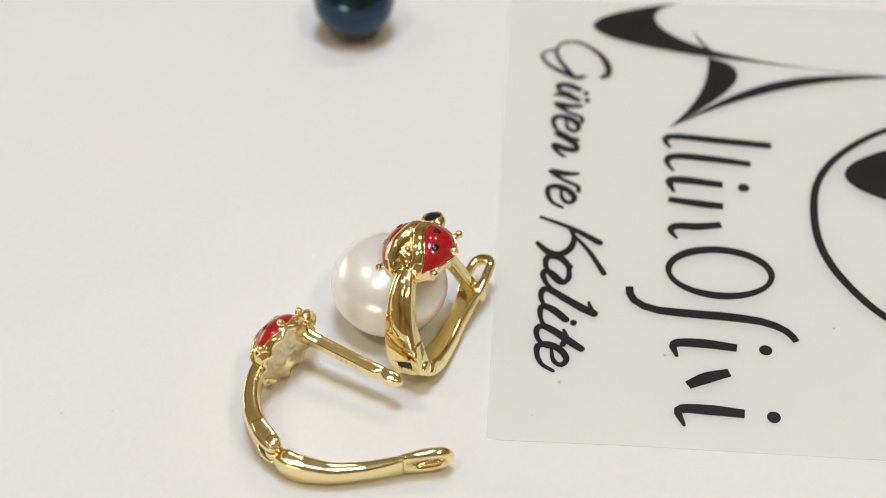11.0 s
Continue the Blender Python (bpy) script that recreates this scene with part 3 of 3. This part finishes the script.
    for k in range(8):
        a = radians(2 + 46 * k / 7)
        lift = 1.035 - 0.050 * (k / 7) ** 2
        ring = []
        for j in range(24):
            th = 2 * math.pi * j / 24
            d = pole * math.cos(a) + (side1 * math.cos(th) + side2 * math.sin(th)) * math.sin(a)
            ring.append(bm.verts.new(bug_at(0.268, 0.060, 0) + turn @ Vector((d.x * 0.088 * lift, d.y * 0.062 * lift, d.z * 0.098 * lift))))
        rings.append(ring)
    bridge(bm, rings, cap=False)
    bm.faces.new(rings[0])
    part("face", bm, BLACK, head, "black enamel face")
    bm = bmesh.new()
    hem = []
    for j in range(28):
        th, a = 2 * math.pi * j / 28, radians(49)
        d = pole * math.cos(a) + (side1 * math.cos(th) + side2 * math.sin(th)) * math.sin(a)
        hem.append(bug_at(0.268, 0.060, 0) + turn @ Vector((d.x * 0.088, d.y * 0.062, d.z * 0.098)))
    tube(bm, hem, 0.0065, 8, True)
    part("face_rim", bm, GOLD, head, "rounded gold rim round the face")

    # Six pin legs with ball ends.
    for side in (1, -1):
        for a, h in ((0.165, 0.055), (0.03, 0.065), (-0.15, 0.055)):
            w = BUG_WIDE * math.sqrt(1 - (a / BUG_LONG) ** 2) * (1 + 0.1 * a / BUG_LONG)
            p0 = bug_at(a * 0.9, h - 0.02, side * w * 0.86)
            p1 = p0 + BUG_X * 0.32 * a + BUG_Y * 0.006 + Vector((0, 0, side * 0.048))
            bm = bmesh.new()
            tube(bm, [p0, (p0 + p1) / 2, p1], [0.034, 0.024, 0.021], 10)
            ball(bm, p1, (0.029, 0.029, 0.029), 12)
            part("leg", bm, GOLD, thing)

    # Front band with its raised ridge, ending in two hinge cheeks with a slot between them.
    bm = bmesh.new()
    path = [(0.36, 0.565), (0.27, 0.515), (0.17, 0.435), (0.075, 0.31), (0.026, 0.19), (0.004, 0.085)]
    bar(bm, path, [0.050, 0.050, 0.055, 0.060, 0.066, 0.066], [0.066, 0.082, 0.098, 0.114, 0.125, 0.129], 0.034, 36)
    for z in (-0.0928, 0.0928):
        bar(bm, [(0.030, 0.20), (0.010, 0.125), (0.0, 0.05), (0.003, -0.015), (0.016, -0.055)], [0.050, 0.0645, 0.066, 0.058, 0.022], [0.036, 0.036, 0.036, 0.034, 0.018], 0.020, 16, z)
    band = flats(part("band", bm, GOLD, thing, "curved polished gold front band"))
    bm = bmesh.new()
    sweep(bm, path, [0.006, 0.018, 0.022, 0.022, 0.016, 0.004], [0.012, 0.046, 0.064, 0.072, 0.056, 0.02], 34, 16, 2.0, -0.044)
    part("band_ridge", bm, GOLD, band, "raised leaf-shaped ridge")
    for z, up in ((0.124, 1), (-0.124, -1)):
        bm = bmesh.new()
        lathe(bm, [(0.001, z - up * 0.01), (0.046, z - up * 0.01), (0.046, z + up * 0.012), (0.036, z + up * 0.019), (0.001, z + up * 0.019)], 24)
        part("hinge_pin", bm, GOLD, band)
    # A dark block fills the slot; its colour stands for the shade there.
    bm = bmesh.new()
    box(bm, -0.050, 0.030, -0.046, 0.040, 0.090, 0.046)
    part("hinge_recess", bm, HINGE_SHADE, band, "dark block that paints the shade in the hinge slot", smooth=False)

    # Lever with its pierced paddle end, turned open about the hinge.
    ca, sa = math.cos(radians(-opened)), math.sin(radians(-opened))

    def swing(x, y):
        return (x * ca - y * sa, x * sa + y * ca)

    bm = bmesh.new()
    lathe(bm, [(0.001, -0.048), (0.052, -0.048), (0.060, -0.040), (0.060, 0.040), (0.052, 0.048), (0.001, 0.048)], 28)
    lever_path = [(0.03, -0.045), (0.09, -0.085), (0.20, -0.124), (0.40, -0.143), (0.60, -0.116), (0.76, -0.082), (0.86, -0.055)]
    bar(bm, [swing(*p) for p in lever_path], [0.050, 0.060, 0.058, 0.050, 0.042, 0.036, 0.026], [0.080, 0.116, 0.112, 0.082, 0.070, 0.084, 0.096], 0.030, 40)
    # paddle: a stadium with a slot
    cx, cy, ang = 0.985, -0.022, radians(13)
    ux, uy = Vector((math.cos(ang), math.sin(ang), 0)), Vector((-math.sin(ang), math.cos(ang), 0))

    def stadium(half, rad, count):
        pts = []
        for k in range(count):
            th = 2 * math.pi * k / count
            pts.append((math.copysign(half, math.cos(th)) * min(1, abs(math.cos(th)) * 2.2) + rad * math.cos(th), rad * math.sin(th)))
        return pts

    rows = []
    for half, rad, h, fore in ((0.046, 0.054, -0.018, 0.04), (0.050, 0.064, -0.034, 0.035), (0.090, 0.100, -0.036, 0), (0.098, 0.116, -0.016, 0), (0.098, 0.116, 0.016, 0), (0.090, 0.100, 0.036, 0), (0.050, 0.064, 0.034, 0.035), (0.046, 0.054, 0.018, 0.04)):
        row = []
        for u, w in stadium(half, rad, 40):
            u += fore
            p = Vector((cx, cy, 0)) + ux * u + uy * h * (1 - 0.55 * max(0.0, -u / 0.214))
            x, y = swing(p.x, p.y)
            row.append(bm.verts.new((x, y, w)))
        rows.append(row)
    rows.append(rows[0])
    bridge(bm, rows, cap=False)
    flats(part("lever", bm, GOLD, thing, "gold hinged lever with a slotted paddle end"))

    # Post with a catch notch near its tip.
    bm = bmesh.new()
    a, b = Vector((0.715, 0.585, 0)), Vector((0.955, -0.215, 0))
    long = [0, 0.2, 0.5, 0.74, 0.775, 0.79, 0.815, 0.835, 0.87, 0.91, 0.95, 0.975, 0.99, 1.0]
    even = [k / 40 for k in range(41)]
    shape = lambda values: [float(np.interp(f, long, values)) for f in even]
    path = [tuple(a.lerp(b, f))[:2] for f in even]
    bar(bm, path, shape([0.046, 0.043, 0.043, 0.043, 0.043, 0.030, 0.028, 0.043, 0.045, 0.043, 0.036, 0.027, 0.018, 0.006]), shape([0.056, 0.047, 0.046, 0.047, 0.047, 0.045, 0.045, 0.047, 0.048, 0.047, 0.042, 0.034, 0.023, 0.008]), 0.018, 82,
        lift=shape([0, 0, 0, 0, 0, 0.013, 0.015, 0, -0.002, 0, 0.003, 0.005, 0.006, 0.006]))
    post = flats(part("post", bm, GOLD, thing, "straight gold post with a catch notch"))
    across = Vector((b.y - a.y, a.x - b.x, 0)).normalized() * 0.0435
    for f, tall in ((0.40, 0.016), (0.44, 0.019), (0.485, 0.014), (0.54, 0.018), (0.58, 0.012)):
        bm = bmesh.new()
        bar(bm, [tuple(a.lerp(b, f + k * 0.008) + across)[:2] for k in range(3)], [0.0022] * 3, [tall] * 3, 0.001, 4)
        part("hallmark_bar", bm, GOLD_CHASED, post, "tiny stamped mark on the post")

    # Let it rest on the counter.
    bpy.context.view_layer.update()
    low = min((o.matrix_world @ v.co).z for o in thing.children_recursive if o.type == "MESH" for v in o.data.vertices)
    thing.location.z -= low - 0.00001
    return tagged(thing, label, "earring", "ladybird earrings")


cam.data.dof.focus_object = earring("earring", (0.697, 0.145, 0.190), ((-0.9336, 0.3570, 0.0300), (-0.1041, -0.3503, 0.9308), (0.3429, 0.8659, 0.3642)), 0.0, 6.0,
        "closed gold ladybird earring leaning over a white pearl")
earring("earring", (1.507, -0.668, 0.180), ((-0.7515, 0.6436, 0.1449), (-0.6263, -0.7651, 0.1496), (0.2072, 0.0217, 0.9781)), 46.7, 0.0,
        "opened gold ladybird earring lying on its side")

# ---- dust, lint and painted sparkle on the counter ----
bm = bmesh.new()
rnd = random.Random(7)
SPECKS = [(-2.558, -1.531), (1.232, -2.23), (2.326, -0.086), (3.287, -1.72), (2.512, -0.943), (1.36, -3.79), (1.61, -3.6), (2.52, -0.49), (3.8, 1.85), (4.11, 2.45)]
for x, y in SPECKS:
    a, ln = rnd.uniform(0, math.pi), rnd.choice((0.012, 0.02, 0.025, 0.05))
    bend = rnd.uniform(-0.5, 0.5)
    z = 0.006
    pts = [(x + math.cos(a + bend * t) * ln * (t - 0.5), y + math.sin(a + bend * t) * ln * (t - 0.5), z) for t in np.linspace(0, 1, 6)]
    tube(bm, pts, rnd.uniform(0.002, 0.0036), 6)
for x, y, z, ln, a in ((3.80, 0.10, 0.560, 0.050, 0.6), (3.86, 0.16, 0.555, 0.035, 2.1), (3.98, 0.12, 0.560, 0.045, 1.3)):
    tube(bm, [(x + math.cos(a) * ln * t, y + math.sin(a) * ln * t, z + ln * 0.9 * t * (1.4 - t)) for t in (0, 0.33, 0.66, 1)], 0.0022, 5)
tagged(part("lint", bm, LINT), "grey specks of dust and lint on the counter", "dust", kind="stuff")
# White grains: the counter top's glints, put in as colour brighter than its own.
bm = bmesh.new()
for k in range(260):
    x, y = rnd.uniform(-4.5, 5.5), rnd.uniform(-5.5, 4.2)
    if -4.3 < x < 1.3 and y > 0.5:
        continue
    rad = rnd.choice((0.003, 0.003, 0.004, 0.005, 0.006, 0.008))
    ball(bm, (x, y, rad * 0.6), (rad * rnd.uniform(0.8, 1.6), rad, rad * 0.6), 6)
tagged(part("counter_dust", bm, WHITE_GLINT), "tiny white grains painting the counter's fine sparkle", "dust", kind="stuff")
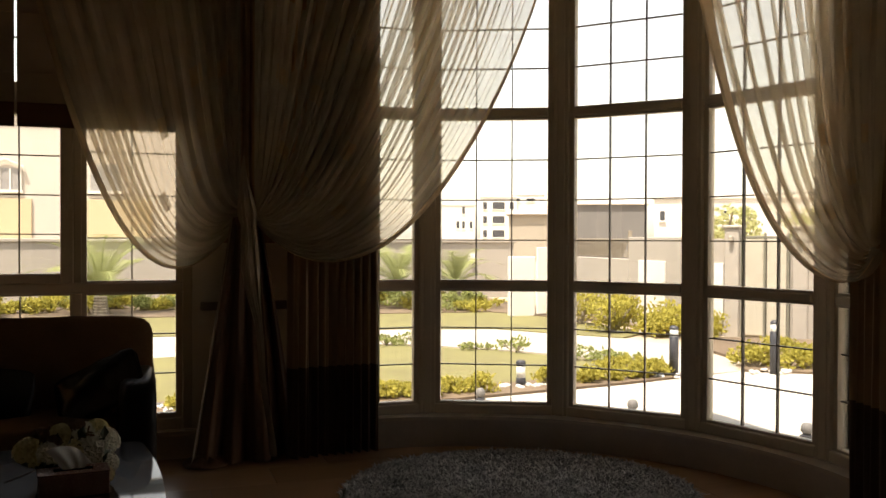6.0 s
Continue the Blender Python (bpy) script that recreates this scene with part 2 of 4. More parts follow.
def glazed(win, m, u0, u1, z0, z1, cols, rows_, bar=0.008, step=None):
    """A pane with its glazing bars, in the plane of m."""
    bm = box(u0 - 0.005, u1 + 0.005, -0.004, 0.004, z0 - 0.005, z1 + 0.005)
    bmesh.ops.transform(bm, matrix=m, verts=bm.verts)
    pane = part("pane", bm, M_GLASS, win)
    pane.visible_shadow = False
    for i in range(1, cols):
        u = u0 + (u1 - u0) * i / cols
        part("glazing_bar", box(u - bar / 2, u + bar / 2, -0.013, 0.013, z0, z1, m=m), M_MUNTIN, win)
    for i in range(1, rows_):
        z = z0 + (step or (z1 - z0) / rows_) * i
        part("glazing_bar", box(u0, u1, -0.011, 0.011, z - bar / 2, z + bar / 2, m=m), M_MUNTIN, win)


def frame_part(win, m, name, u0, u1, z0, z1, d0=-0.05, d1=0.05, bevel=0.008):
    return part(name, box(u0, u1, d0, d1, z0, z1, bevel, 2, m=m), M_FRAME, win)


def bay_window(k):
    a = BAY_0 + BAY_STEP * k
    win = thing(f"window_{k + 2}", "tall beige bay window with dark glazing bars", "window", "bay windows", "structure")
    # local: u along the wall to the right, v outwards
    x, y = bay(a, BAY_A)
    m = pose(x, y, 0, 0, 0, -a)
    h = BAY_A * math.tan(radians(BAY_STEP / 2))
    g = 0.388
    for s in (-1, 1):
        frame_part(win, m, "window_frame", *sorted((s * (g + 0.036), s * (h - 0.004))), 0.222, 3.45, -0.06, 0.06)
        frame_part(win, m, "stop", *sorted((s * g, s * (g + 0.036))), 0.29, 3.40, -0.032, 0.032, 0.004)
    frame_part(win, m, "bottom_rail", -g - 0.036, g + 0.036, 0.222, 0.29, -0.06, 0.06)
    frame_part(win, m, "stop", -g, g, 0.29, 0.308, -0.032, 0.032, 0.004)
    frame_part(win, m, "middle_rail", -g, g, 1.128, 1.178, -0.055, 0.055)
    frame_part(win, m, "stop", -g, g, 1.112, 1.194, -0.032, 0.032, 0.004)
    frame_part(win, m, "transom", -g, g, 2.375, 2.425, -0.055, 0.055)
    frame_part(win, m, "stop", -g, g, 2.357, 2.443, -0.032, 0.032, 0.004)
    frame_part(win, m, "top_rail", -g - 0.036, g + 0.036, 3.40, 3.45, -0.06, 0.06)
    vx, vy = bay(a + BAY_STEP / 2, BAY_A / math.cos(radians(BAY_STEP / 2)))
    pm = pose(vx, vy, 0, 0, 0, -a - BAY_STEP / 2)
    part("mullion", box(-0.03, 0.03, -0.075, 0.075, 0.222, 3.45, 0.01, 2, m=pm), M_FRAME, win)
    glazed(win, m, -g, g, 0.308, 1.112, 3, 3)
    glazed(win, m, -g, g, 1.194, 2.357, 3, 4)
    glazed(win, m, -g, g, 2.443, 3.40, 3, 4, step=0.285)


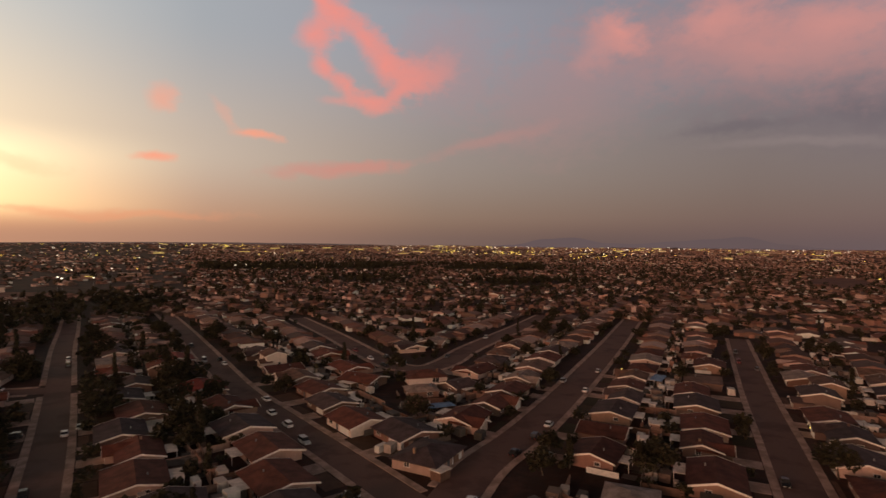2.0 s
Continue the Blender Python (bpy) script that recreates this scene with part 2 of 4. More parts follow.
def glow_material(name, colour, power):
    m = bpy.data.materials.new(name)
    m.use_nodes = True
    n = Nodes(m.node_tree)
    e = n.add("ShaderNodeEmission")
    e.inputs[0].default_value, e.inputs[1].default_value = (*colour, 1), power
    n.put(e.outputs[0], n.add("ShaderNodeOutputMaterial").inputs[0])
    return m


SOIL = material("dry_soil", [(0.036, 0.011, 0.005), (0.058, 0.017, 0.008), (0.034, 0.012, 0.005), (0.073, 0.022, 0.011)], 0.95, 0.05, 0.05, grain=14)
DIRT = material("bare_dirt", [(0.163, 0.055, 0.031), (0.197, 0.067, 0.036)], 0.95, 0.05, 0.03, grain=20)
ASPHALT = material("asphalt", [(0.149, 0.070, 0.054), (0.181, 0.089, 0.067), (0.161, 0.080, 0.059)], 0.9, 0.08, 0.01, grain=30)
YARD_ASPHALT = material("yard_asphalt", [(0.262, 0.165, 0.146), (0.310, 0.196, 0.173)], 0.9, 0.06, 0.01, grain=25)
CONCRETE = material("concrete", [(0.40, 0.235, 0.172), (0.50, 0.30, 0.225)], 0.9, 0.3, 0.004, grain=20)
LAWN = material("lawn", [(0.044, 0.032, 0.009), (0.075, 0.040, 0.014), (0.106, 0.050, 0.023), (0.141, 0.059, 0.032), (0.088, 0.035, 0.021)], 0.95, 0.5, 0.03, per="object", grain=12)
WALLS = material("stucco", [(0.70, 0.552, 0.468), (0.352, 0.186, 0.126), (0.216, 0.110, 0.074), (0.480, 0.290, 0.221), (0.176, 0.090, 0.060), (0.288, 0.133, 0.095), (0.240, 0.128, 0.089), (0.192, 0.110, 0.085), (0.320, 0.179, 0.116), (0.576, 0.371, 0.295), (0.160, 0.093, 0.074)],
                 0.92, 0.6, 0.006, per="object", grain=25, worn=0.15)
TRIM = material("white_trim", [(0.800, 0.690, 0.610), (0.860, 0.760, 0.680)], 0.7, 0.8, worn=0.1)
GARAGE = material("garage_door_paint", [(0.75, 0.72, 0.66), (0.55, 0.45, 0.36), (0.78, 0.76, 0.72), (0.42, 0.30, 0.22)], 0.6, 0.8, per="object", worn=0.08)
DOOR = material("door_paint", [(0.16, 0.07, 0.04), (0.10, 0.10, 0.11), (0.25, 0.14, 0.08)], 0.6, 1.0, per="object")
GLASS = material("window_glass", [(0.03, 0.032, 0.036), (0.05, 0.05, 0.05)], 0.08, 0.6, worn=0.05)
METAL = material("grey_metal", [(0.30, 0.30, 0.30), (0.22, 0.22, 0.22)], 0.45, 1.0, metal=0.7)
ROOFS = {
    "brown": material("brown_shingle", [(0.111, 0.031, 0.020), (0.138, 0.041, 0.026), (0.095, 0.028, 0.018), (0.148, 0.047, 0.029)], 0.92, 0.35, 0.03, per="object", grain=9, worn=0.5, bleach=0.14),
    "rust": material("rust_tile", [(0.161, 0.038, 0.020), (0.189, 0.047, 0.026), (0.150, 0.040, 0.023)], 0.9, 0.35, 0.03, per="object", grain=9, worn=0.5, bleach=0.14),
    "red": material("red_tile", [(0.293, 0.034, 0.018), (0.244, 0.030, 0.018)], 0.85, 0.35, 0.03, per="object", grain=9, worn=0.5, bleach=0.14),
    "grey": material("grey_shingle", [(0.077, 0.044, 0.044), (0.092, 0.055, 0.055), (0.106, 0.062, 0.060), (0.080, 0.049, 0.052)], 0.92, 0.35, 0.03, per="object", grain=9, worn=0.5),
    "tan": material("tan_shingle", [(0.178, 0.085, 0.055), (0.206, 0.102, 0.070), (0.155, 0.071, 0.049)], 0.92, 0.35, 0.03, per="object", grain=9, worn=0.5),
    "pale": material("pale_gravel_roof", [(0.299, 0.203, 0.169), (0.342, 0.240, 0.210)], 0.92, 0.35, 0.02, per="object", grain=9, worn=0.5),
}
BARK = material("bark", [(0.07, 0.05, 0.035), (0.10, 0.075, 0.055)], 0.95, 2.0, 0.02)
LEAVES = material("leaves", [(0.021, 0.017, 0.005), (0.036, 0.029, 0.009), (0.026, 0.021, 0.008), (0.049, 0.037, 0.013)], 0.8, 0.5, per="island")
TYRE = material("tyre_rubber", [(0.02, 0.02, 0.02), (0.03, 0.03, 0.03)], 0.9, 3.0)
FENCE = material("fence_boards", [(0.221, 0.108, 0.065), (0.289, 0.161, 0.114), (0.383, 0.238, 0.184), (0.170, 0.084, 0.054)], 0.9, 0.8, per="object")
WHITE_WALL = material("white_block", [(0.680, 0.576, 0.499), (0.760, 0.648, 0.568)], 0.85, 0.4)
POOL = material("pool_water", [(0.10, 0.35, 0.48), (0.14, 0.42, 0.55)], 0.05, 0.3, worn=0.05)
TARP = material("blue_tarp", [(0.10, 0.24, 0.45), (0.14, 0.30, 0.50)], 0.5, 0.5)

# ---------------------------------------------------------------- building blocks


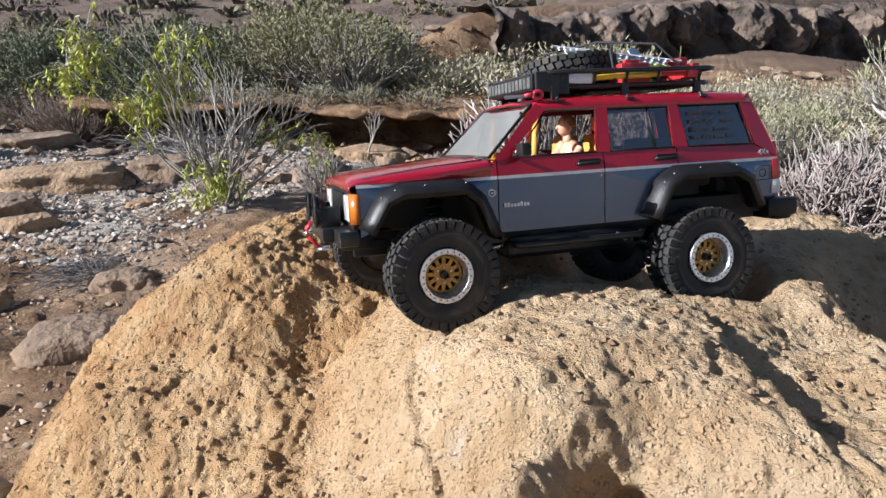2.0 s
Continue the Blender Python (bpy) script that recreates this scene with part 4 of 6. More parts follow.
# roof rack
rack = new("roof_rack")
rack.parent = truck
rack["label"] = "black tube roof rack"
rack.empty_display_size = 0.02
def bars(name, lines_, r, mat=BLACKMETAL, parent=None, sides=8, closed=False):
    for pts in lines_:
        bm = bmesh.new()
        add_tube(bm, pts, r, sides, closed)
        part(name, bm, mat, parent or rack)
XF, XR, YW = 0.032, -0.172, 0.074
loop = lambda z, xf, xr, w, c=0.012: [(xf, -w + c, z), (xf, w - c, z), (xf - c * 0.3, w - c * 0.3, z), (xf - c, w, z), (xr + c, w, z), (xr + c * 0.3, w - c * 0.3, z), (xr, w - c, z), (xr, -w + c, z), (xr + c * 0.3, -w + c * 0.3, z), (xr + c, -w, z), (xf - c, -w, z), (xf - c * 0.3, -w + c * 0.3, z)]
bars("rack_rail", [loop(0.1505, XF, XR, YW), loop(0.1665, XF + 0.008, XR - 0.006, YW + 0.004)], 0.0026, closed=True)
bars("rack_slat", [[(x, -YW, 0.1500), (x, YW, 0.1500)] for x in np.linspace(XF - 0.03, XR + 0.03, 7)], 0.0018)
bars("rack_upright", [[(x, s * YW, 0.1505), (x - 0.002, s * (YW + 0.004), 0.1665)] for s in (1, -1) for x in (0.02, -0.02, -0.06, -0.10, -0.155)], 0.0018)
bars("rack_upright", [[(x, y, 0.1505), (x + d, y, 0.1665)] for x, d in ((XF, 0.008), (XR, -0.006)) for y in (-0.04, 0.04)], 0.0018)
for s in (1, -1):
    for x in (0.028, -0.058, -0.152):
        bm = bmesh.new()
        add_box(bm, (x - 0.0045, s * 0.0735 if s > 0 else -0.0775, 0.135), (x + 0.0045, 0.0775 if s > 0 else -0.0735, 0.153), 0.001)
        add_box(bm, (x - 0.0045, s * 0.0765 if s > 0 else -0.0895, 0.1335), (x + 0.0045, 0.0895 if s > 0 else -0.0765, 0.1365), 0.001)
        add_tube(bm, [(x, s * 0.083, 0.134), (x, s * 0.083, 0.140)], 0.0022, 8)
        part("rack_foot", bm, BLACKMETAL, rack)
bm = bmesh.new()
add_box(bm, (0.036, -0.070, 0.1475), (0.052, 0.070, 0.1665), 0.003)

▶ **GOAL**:
Scan the listing above for the word "script" and copy every line that holds it.

▶ **FULL ANSWER**:
Continue the Blender Python (bpy) script that recreates this scene with part 3 of 3. This part finishes the script.
Continue the Blender Python (bpy) script that recreates this scene with part 2 of 4. More parts follow.
Continue the Blender Python (bpy) script that recreates this scene with part 2 of 4. More parts follow.
Continue the Blender Python (bpy) script that recreates this scene with part 4 of 6. More parts follow.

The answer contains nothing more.